Solve for Echo Time in Saltwater and Air - Physics Problem

[bilalsyed25]

The Question:
A boat is floating at rest in dense fog near a large cliff. The captain sounds a horn at water level and the sound travels through the salt water (1470 m/s) and the air (340 m/s) simultaneously. The echo in the water takes 0.40s to return. How much additional time will it take the echo in the air to return?

relevant equations: v=d/t

My answer:
d = v∆t

d = 1470*0.40

d = 588/2 (I checked online for this question, some ppl got different answers due to this part; 558/2 or just 588?)

d = 294m

294/340 = 0.86s

0.86-0.40 = 0.46

Additional time = 0.46s

 

[Doc Al]

d = 588/2 (I checked online for this question, some ppl got different answers due to this part; 558/2 or just 588?)

d = 294m

Realize that the sound must travel to the cliff and back.

 

[PeroK]

The Question:
A boat is floating at rest in dense fog near a large cliff. The captain sounds a horn at water level and the sound travels through the salt water (1470 m/s) and the air (340 m/s) simultaneously. The echo in the water takes 0.40s to return. How much additional time will it take the echo in the air to return?

relevant equations: v=d/t

My answer:
d = v∆t

d = 1470*0.40

d = 588/2 (I checked online for this question, some ppl got different answers due to this part; 558/2 or just 588?)

d = 294m

294/340 = 0.86s

0.86-0.40 = 0.46

Additional time = 0.46s

If something takes $0.4s$ to cover a distance and something else takes an extra $0.46s$ to cover the same distance, then the faster thing must be moving approx twice as fast as the slower thing. Is $1,470m/s$ approx twice $340 m/s$?
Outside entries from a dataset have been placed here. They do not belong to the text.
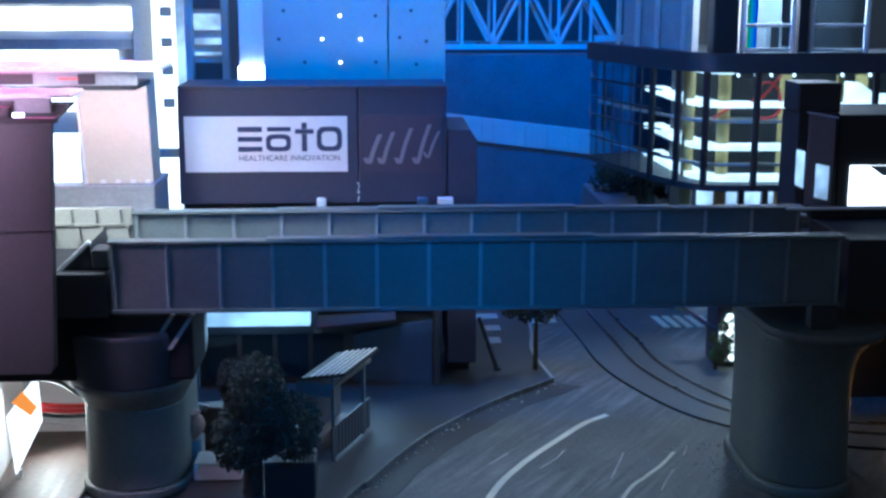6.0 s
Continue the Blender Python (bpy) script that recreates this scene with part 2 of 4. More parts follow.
def tube(bm, pts, r, n=8, r1=None):
    """A round bar through the points, tapering to r1."""
    pts = [Vector(p) for p in pts]
    rings = []
    for i, p in enumerate(pts):
        d = (pts[min(i + 1, len(pts) - 1)] - pts[max(i - 1, 0)]).normalized()
        u = d.orthogonal().normalized() if abs(d.z) > 0.95 else Vector((0, 0, 1)).cross(d).normalized()
        v = d.cross(u)
        rr = r if r1 is None else r + (r1 - r) * i / (len(pts) - 1)
        rings.append([bm.verts.new((p + (u * math.cos(a) + v * math.sin(a)) * rr) * MM) for a in [k * math.tau / n for k in range(n)]])
    for a, b in zip(rings, rings[1:]):
        for k in range(n):
            bm.faces.new((a[k], a[(k + 1) % n], b[(k + 1) % n], b[k]))
    bm.faces.new(rings[0][::-1])
    bm.faces.new(rings[-1])
    bmesh.ops.recalc_face_normals(bm, faces=bm.faces)
    return bm


def ribbon(bm, left, right, z0, z1):
    """A strip of ground between two lines of (x, y), from z0 up to z1."""
    rows = [[bm.verts.new((p[0] * MM, p[1] * MM, z * MM)) for p, z in ((a, z0), (a, z1), (b, z1), (b, z0))] for a, b in zip(left, right)]
    for p, q in zip(rows, rows[1:]):
        for k in range(4):
            bm.faces.new((p[k], p[(k + 1) % 4], q[(k + 1) % 4], q[k]))
    bm.faces.new(rows[0][::-1])
    bm.faces.new(rows[-1])
    bmesh.ops.recalc_face_normals(bm, faces=bm.faces)
    return bm


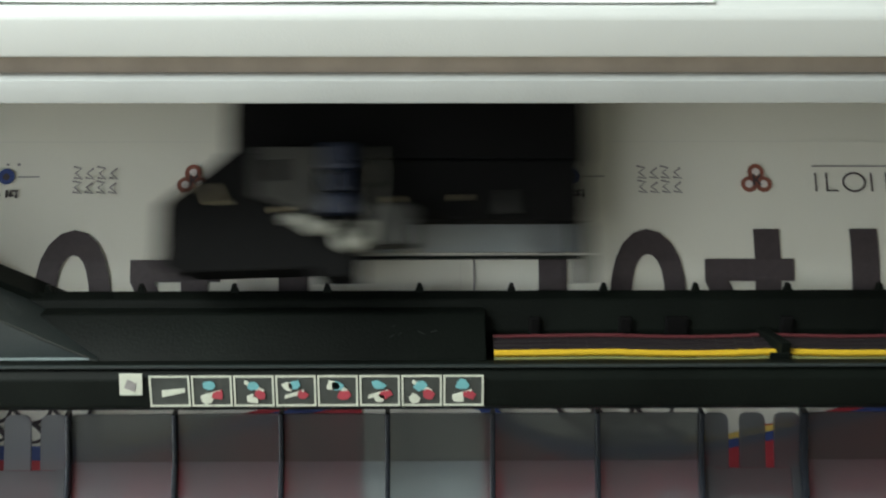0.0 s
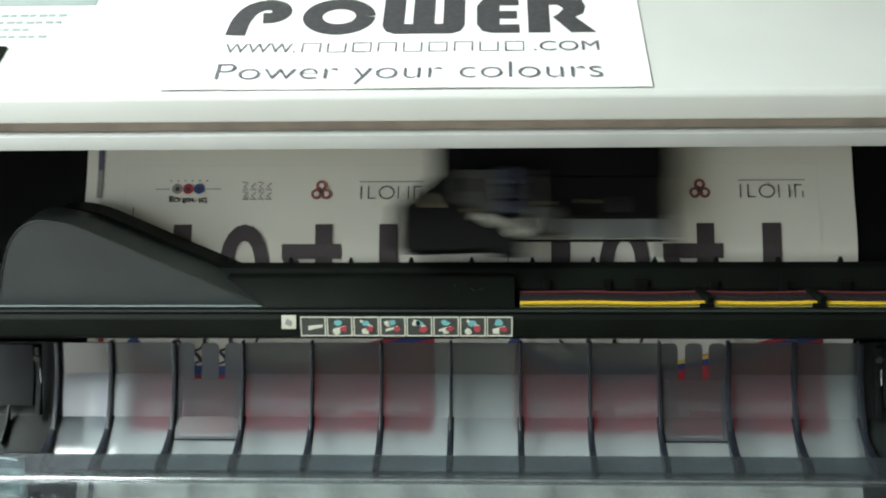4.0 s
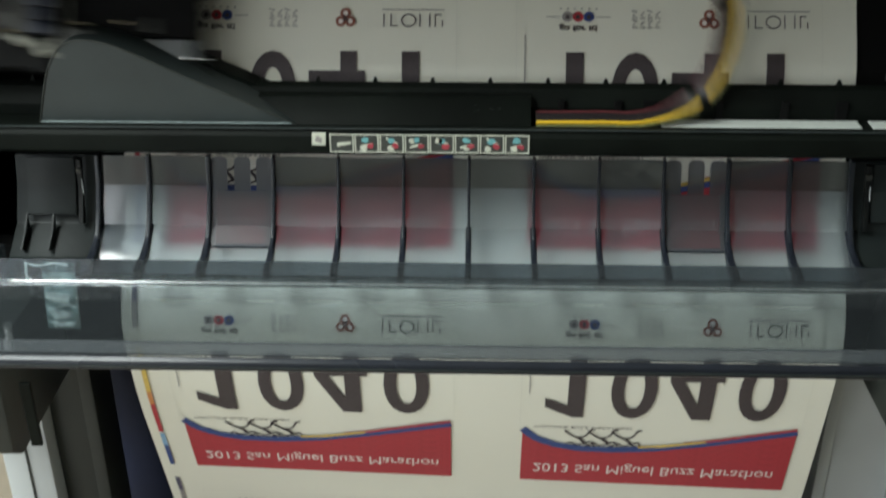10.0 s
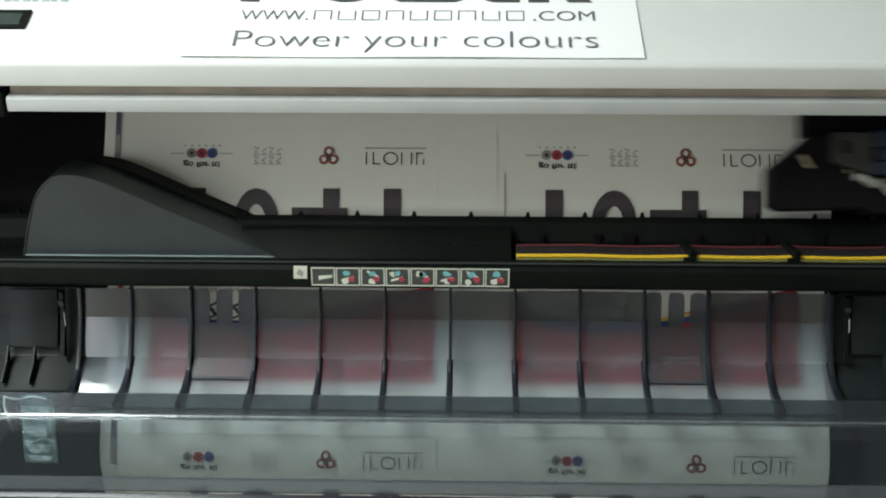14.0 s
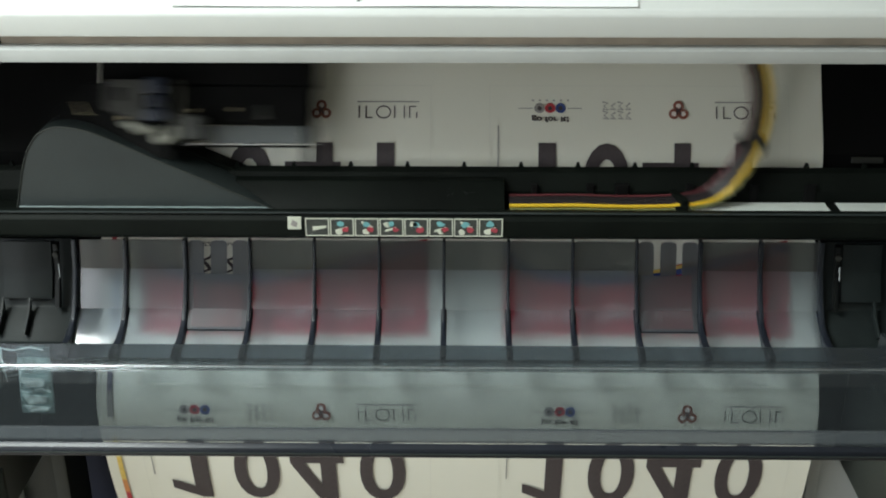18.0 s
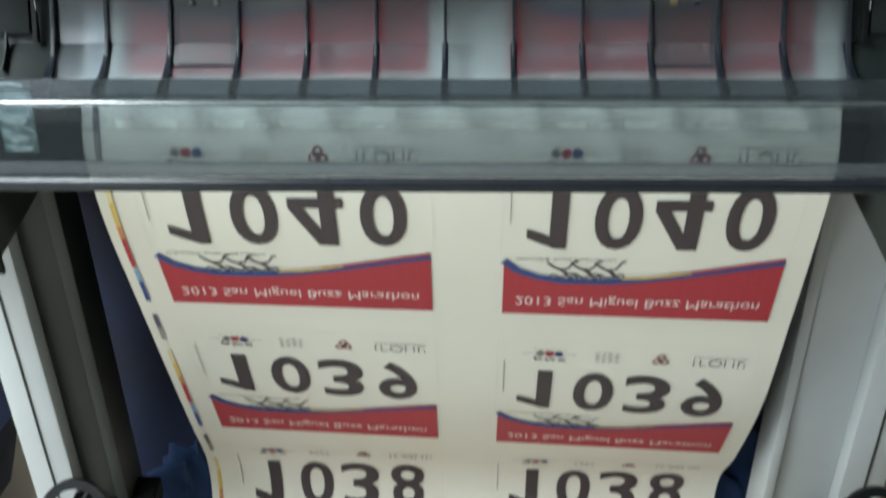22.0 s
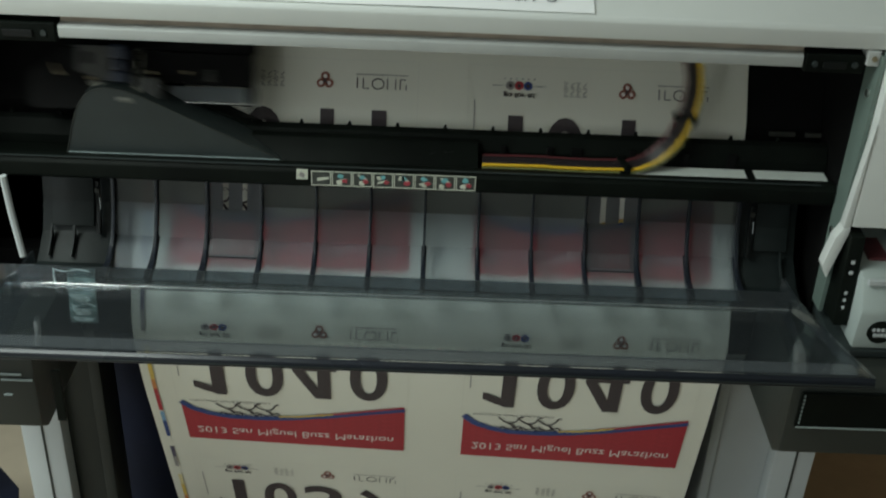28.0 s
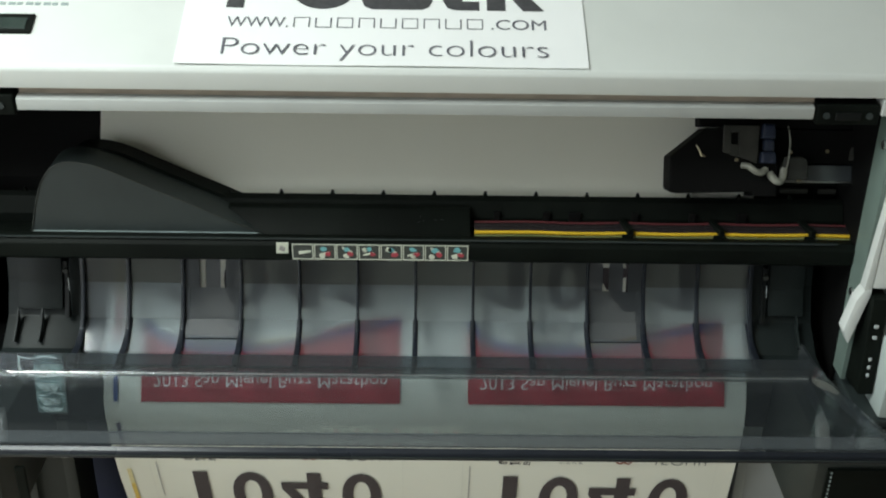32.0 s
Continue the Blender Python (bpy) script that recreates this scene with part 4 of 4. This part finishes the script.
# ---- the notice on the cover ----
def notice():
    sheet = thing("paper_notice", "white paper notice with dark lettering lying on the printer cover", "notice")
    b = bmesh.new()
    nx, nu = 12, 10
    grid = {}
    for i in range(nx + 1):
        for j in range(nu + 1):
            x, u = -0.1565 + 0.3425 * i / nx, 0.001 + 0.242 * j / nu
            lift = 0.0008 + 0.0007 * max(0, 1 - j / 2.5) * (0.5 + 0.5 * math.cos(i * 0.9)) 
            grid[i, j] = b.verts.new((x, u, lift))
    for i in range(nx):
        for j in range(nu):
            b.faces.new((grid[i, j], grid[i + 1, j], grid[i + 1, j + 1], grid[i, j + 1]))
    ret = bmesh.ops.extrude_face_region(b, geom=b.faces[:])
    bmesh.ops.translate(b, verts=[v for v in ret["geom"] if isinstance(v, bmesh.types.BMVert)], vec=(0, 0, -0.0003))
    bmesh.ops.recalc_face_normals(b, faces=b.faces)
    smooth(part("sheet_of_paper", b, "notice", sheet), 60)
    words = [bmesh.new() for k in range(5)]
    def add(b, k):
        bmesh.ops.translate(b, verts=b.verts, vec=(0, 0.0705, 0.0011))
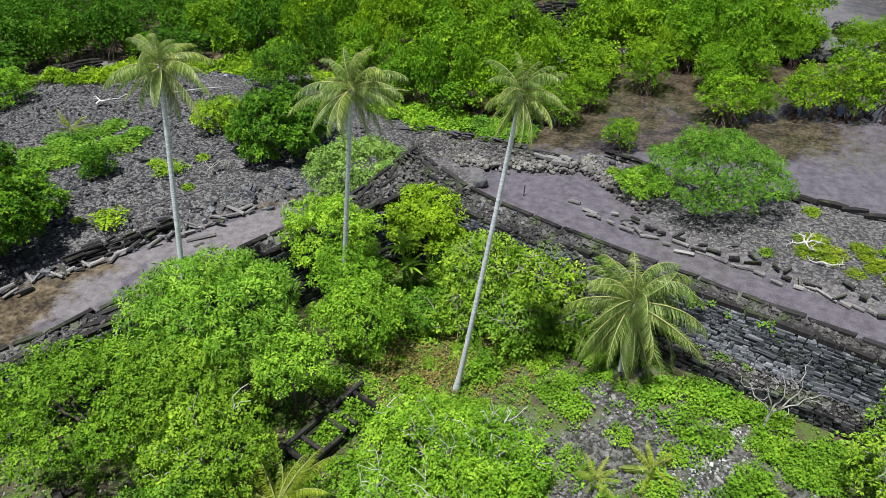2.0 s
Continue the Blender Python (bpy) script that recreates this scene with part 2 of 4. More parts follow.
def water_material():
    m = Nodes("water")
    ripple = m.math("ADD", m.world_noise(1.1, 4.0), m.math("MULTIPLY", m.world_noise(0.16, 3.0), 2.0))
    normal = m.bump(ripple, 0.05, 0.10)
    clear, gloss = m.add("BsdfTransparent", Color=(0.90, 0.89, 0.94, 1)), m.add("BsdfGlossy", Roughness=0.03, Color=(1, 1, 1, 1))
    fr = m.add("Fresnel", IOR=1.8)
    m.link(normal, gloss.inputs["Normal"])
    m.link(normal, fr.inputs["Normal"])
    both = m.add("MixShader")
    m.link(fr.outputs[0], both.inputs[0])
    m.link(clear.outputs[0], both.inputs[1])
    m.link(gloss.outputs[0], both.inputs[2])
    m.link(both.outputs[0], m.out.inputs[0])
    return m.mat


WATER = water_material()


# ---------------------------------------------------------------- mesh helpers
def mesh_of(name, verts, faces, material, smooth=False):
    """A mesh from arrays; faces all have the same number of corners."""
    verts, faces = np.asarray(verts, dtype=np.float32), np.asarray(faces, dtype=np.int32)
    me = bpy.data.meshes.new(name)
    me.vertices.add(len(verts))
    me.vertices.foreach_set("co", verts.ravel())
    me.loops.add(faces.size)
    me.loops.foreach_set("vertex_index", faces.ravel())
    me.polygons.add(len(faces))
    me.polygons.foreach_set("loop_start", np.arange(0, faces.size, faces.shape[1], dtype=np.int32))
    me.polygons.foreach_set("use_smooth", np.full(len(faces), smooth))
    me.update(calc_edges=True)
    me.materials.append(material)
    return me


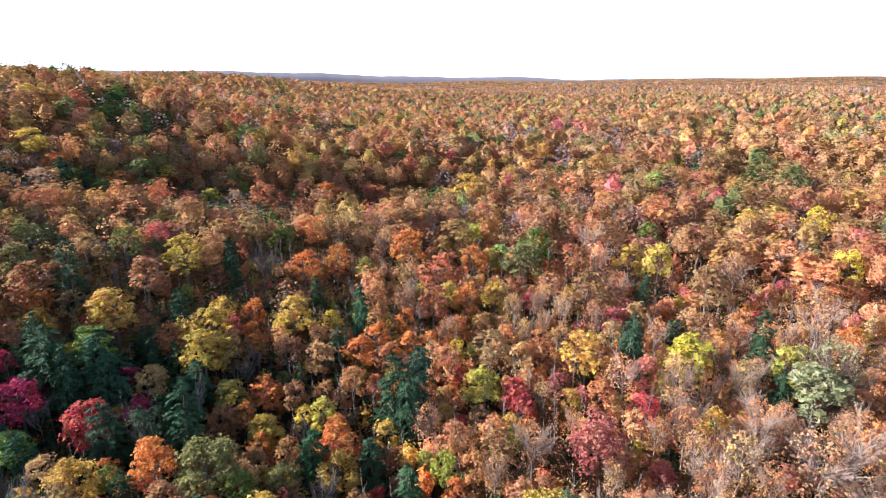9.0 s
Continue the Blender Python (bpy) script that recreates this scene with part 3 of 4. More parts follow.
tree("hemlock", 15.6, 16.8, 18.0, 8.3, "silver")
tree("hemlock", 25.7, 16.7, 18.3, 8.4, "silver")
tree("hemlock", 24.1, -1.6, 22.0, 9.8, "blue")
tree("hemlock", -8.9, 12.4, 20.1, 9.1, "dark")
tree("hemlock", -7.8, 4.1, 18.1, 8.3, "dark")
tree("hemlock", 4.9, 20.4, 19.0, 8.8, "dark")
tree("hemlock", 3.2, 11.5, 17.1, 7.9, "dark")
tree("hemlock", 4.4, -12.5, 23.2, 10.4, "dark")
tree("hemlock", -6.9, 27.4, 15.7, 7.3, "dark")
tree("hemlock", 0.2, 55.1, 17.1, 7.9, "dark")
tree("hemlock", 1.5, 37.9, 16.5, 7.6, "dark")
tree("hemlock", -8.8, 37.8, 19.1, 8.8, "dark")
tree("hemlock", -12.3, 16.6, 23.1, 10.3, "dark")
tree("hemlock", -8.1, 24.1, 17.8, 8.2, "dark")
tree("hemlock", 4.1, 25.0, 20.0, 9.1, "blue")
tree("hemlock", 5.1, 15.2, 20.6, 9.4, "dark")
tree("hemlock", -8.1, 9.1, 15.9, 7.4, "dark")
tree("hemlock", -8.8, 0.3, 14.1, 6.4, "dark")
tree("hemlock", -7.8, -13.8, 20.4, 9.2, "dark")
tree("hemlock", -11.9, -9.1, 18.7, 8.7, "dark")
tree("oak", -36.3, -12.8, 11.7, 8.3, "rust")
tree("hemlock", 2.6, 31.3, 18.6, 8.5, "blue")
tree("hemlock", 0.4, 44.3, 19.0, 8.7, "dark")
tree("hemlock", -56.3, 106.3, 24.6, 10.7, "dark")
tree("maple", -77.2, 108.1, 18.1, 12.2, "red")
tree("maple", -72.8, 117.4, 12.4, 8.7, "crimson")
tree("maple", -79.0, 128.6, 10.9, 7.6, "crimson")
tree("birch", -91.8, 101.6, 14.6, 10.1, "green")
tree("maple", -97.7, 114.6, 17.2, 11.7, "crimson")
tree("hemlock", -93.8, 121.5, 24.6, 16.7, "dark")
tree("hemlock", -82.8, 122.8, 24.6, 16.8, "dark")
tree("birch", -96.4, 130.9, 9.8, 6.2, "yellow")
tree("oak", -58.3, 96.4, 15.8, 10.8, "orange")
tree("hickory", -47.3, 93.5, 18.8, 15.4, "moss")
tree("hickory", -70.7, 87.9, 15.6, 10.7, "gold")
tree("beech", -73.2, 126.4, 14.3, 9.9, "tan")
tree("hemlock", -79.3, 119.3, 17.8, 8.2, "dark")
tree("birch", -53.2, 124.6, 13.6, 9.4, "lime")
tree("oak", -51.7, 116.6, 13.0, 9.1, "rust")
tree("hickory", -42.9, 115.0, 12.6, 8.9, "gold")
tree("birch", -33.6, 120.4, 10.7, 7.6, "yellow")
tree("hemlock", -11.7, 119.4, 25.0, 11.6, "dark")
tree("hemlock", -5.3, 120.0, 24.6, 10.9, "dark")
tree("hickory", -13.4, 115.0, 11.4, 7.9, "gold")
tree("oak", -23.4, 108.1, 16.2, 11.1, "orange")
tree("hickory", -22.9, 101.5, 13.4, 9.4, "gold")
tree("bare", -2.7, 112.1, 14.3, 9.8, "grey")
tree("maple", 4.0, 112.5, 10.1, 5.7, "red")
tree("birch", -3.4, 105.8, 10.1, 4.9, "lime")
tree("maple", -13.8, 99.2, 10.1, 4.8, "red")
tree("birch", 10.7, 119.2, 15.6, 10.8, "lime")
tree("birch", 5.1, 137.3, 10.2, 5.6, "yellow")
tree("hickory", 31.2, 116.6, 10.1, 6.5, "gold")
tree("maple", 31.5, 97.6, 19.2, 12.9, "pink")
tree("maple", 18.4, 115.1, 12.1, 8.5, "red")
tree("bare", 18.9, 98.5, 15.1, 10.3, "grey")
tree("hickory", 36.8, 125.7, 17.8, 12.0, "gold")
tree("birch", 61.0, 120.7, 19.5, 13.1, "yellow")
tree("hemlock", 48.7, 128.5, 21.0, 9.5, "dark")
tree("hemlock", 79.0, 123.0, 22.3, 10.0, "dark")
tree("bare", 87.2, 110.5, 19.5, 17.0, "sage")
tree("beech", 82.0, 105.5, 19.4, 15.3, "sage")
tree("birch", 83.8, 117.6, 16.7, 11.4, "lime")
tree("birch", -22.4, 82.4, 15.6, 10.8, "lime")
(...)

Using this logic can you estimate the answer (approx) in your head?

 

[Nestory]

Okay, The distance from water is 294 . But for time for echo via air to be heard , t: (2*294)/340 ; 1.73 so addirional time is 1.73-0.4; 1.3seconds

 

[Nestory]

The Question:
A boat is floating at rest in dense fog near a large cliff. The captain sounds a horn at water level and the sound travels through the salt water (1470 m/s) and the air (340 m/s) simultaneously. The echo in the water takes 0.40s to return. How much additional time will it take the echo in the air to return?

relevant equations: v=d/t

My answer:
d = v∆t

d = 1470*0.40

d = 588/2 (I checked online for this question, some ppl got different answers due to this part; 558/2 or just 588?)

d = 294m

294/340 = 0.86s

0.86-0.40 = 0.46

Additional time = 0.46s

Why you didnt multiply the distance 294m when finding the time through the air?

 

[PeroK]

Why you didnt multiply the distance 294m when finding the time through the air?

This thread is three years old and the OP has hopefully graduated by now.